## [EXCERPTED RECORDS]
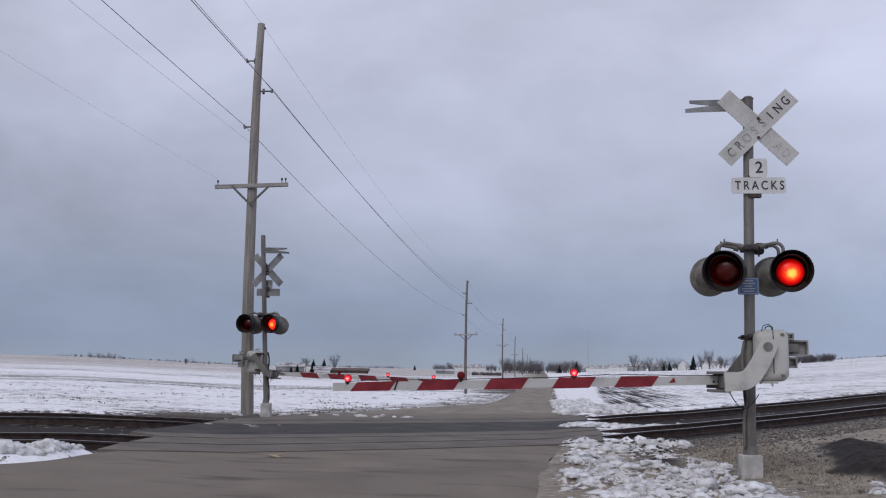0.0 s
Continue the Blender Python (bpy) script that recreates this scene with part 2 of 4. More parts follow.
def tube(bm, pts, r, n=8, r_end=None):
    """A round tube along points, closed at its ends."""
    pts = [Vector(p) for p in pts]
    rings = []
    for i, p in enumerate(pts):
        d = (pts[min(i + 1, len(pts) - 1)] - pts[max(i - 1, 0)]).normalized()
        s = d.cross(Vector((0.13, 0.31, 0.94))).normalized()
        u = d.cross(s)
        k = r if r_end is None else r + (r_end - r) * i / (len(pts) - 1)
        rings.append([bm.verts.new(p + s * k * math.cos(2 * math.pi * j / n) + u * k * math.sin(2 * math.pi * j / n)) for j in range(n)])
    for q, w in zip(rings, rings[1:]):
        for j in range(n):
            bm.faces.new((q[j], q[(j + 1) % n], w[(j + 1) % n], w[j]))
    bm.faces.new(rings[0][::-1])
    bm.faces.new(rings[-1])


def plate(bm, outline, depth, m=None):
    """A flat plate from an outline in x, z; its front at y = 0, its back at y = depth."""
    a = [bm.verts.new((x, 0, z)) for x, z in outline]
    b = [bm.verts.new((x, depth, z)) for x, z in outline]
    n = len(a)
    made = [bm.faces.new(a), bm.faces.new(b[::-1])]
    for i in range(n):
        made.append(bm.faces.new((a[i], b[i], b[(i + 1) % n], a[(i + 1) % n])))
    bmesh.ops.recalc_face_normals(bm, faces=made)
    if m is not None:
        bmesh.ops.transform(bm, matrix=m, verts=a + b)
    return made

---

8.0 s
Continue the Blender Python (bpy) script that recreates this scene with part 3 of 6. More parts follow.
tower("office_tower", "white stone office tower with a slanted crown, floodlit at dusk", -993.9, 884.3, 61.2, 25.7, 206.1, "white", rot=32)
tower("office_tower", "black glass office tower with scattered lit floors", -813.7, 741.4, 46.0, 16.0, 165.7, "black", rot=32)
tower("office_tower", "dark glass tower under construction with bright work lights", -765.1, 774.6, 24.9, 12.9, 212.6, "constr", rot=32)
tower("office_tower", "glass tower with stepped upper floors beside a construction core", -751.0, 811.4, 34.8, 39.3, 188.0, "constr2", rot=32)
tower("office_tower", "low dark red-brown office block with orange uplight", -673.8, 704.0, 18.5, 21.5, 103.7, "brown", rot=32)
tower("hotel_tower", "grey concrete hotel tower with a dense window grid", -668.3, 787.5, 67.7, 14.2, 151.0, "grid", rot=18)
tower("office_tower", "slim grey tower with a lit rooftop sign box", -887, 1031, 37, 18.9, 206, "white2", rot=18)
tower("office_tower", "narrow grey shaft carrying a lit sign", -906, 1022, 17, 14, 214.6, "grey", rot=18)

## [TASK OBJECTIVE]
Return every line of the preceding records in which the word "follow" appears.

## [EXPECTED ANSWER]
Continue the Blender Python (bpy) script that recreates this scene with part 2 of 4. More parts follow.
Continue the Blender Python (bpy) script that recreates this scene with part 3 of 6. More parts follow.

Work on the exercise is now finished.